Não pude me conter em escrever esse texto.

Ao entrar na faculdade em 2000 (USP/Engenharia) tinha um gigante painel de oportunidades de trabalho, na qual muitas da Ford em Camaçari. Não existia trainee direito, era algo como 6 meses de estágio e virava gerente de alguma coisa. Era meu sonho, na época, já que tinha saído da Bahia e ido para São Paulo estudar, e já de cara ver isso. Foi empolgante.

Quando me formei (2005) esse mesmo painel era uma fração do que era. Curiosamente a partir de 2000 a China acelerou muito seu crescimento num ritmo maior do que já vinha desde 1980. As oportunidades já não eram as mesmas.

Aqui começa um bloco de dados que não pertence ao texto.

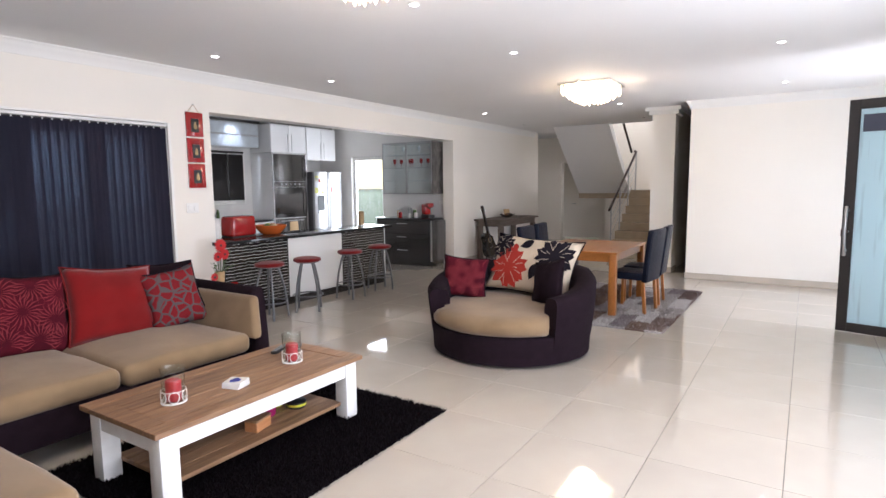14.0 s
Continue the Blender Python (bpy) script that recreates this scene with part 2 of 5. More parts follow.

Meu primeiro emprego foi na Visteon (Guarulhos), que fabricava na época painéis dos carros da Ford. Logo nos primeiros dias um engenheiro de projetos sênior chegava indignado. Ele comprou um carrinho simples de plástico de presente para seu filho no shopping. O preço que ele pagou no shopping era menor que o custo de fabricação no Brasil, segundo ele. O pouco que fiquei na Visteon vivi a tensão da emergente China, tudo de lá era melhor e mais barato.

Em seguida fui para a Alemanha e lá a meta era automatizar e automatizar. Robô para tudo que é lado. Os chineses estavam chegando!

Os anos se passaram, sai da indústria automobilística, fui para TI e depois varejo por conta da família.

A Alemanha fez muitas reformas trabalhistas, criou secretarias para combater crises, Schwarze Null (zero déficit fiscal), e reforma atrás de reforma, mais importante, com apoio dos sindicatos.

Durante mestrado (FGV/Adm/2017) foi uma oportunidade de rever as coisas por um ângulo ainda melhor. Não só pelos professores, mas também pela vivência com colegas de classe. Um dele falou que a Visteon que trabalhei não passava de uma fração do que era na minha época.

Um dos módulos do mestrado foi na China, onde vi de perto a realidade. Empregos de sobra, economia pulsante, 800 milhões saíram da pobreza. Cadê o socialismo divulgado pela mídia tradicional? Não existia. Mas sim um capitalismo voraz. Enquanto na China sobravam vagas de altos cargos, aqui no Brasil meus colegas perdiam seus altos cargos. Vi americanos da minha turma e de grandes universidades procurando empregos na China. Sim, a China já pega mais que os EUA em muitos cargos.

Sai do mestrado com a certeza de que a culpa do Brasil estar assim é nossa. Com uma CLT imposta há 77 anos por um ditador ainda sobrevive a vários congressos eleitos democraticamente?

Nossa sociedade com o senso de protecionismo excessivo, ideologismo, sei lá mais o que.
E como a vida dá voltas, um dos conhecidos de colégio aqui de Itabuna é um dos líderes do PT na Bahia. Há algumas semanas ele celebrava “XX anos da Revolução Cubana”. Hoje ele está preocupado. A principal fonte de renda da família dele é um Pet Shop, em Camaçari.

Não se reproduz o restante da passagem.